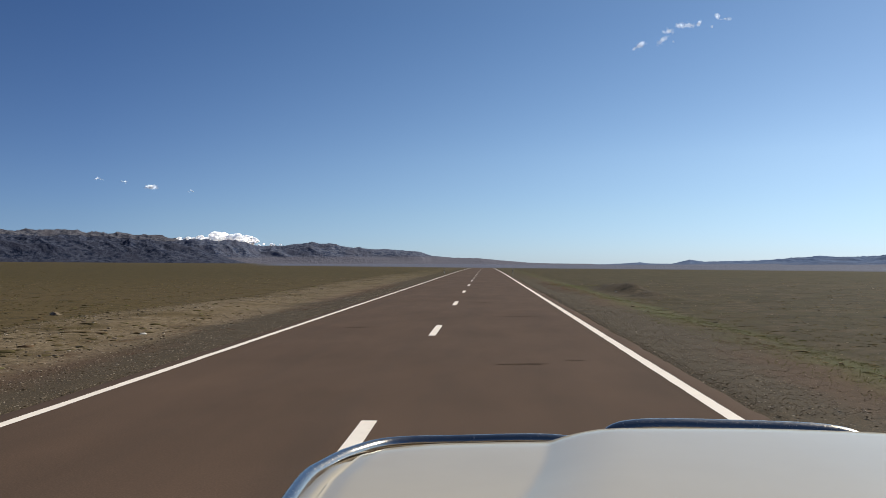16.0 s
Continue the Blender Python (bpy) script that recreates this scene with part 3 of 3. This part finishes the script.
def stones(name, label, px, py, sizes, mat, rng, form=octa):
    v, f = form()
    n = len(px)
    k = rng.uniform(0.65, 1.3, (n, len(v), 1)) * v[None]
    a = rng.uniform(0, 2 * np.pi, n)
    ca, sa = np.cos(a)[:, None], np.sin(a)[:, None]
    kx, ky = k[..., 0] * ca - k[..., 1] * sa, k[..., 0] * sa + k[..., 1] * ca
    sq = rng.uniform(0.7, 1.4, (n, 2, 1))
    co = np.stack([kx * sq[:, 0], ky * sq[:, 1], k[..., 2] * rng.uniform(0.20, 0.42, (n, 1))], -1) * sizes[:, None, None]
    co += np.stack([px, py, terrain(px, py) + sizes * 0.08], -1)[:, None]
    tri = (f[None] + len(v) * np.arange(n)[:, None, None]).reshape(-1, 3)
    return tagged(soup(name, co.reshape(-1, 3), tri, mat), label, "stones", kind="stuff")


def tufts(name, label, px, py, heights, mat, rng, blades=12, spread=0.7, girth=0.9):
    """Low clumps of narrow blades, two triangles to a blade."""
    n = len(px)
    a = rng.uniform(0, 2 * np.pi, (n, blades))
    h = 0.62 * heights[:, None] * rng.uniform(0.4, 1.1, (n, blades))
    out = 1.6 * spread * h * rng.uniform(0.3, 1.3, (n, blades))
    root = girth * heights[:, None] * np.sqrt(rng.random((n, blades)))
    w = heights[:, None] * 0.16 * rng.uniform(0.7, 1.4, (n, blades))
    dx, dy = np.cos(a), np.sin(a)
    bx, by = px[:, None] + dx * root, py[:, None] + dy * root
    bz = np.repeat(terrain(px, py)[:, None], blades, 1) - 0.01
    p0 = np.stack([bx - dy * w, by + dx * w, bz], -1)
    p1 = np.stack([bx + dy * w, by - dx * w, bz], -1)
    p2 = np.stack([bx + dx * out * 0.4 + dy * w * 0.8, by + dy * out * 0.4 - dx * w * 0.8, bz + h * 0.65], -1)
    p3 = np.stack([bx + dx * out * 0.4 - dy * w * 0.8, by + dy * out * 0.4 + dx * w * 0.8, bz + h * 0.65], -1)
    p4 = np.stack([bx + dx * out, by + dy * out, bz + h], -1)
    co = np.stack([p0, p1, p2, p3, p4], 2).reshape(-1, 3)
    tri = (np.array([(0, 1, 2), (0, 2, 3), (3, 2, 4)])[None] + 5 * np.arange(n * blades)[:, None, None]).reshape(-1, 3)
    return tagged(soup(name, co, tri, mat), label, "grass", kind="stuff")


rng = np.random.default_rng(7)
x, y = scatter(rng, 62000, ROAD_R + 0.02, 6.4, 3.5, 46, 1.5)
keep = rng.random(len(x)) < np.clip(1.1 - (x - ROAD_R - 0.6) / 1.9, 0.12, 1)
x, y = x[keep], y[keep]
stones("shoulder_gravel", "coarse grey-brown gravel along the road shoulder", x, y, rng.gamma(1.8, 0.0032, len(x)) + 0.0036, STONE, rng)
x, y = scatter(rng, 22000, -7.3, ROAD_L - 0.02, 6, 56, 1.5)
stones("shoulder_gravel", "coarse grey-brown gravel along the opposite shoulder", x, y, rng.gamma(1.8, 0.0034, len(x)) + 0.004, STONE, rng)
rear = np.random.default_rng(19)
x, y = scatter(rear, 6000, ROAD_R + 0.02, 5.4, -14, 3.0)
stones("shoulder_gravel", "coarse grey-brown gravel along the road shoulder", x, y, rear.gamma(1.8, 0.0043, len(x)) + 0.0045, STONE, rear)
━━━
* _Exercise details_
Without the pictures, repeat the listing above exactly.

* _Written solution_
16.0 s
Continue the Blender Python (bpy) script that recreates this scene with part 3 of 3. This part finishes the script.
def stones(name, label, px, py, sizes, mat, rng, form=octa):
    v, f = form()
    n = len(px)
    k = rng.uniform(0.65, 1.3, (n, len(v), 1)) * v[None]
    a = rng.uniform(0, 2 * np.pi, n)
    ca, sa = np.cos(a)[:, None], np.sin(a)[:, None]
    kx, ky = k[..., 0] * ca - k[..., 1] * sa, k[..., 0] * sa + k[..., 1] * ca
    sq = rng.uniform(0.7, 1.4, (n, 2, 1))
    co = np.stack([kx * sq[:, 0], ky * sq[:, 1], k[..., 2] * rng.uniform(0.20, 0.42, (n, 1))], -1) * sizes[:, None, None]
    co += np.stack([px, py, terrain(px, py) + sizes * 0.08], -1)[:, None]
    tri = (f[None] + len(v) * np.arange(n)[:, None, None]).reshape(-1, 3)
    return tagged(soup(name, co.reshape(-1, 3), tri, mat), label, "stones", kind="stuff")


def tufts(name, label, px, py, heights, mat, rng, blades=12, spread=0.7, girth=0.9):
    """Low clumps of narrow blades, two triangles to a blade."""
    n = len(px)
    a = rng.uniform(0, 2 * np.pi, (n, blades))
    h = 0.62 * heights[:, None] * rng.uniform(0.4, 1.1, (n, blades))
    out = 1.6 * spread * h * rng.uniform(0.3, 1.3, (n, blades))
    root = girth * heights[:, None] * np.sqrt(rng.random((n, blades)))
    w = heights[:, None] * 0.16 * rng.uniform(0.7, 1.4, (n, blades))
    dx, dy = np.cos(a), np.sin(a)
    bx, by = px[:, None] + dx * root, py[:, None] + dy * root
    bz = np.repeat(terrain(px, py)[:, None], blades, 1) - 0.01
    p0 = np.stack([bx - dy * w, by + dx * w, bz], -1)
    p1 = np.stack([bx + dy * w, by - dx * w, bz], -1)
    p2 = np.stack([bx + dx * out * 0.4 + dy * w * 0.8, by + dy * out * 0.4 - dx * w * 0.8, bz + h * 0.65], -1)
    p3 = np.stack([bx + dx * out * 0.4 - dy * w * 0.8, by + dy * out * 0.4 + dx * w * 0.8, bz + h * 0.65], -1)
    p4 = np.stack([bx + dx * out, by + dy * out, bz + h], -1)
    co = np.stack([p0, p1, p2, p3, p4], 2).reshape(-1, 3)
    tri = (np.array([(0, 1, 2), (0, 2, 3), (3, 2, 4)])[None] + 5 * np.arange(n * blades)[:, None, None]).reshape(-1, 3)
    return tagged(soup(name, co, tri, mat), label, "grass", kind="stuff")


rng = np.random.default_rng(7)
x, y = scatter(rng, 62000, ROAD_R + 0.02, 6.4, 3.5, 46, 1.5)
keep = rng.random(len(x)) < np.clip(1.1 - (x - ROAD_R - 0.6) / 1.9, 0.12, 1)
x, y = x[keep], y[keep]
stones("shoulder_gravel", "coarse grey-brown gravel along the road shoulder", x, y, rng.gamma(1.8, 0.0032, len(x)) + 0.0036, STONE, rng)
x, y = scatter(rng, 22000, -7.3, ROAD_L - 0.02, 6, 56, 1.5)
stones("shoulder_gravel", "coarse grey-brown gravel along the opposite shoulder", x, y, rng.gamma(1.8, 0.0034, len(x)) + 0.004, STONE, rng)
rear = np.random.default_rng(19)
x, y = scatter(rear, 6000, ROAD_R + 0.02, 5.4, -14, 3.0)
stones("shoulder_gravel", "coarse grey-brown gravel along the road shoulder", x, y, rear.gamma(1.8, 0.0043, len(x)) + 0.0045, STONE, rear)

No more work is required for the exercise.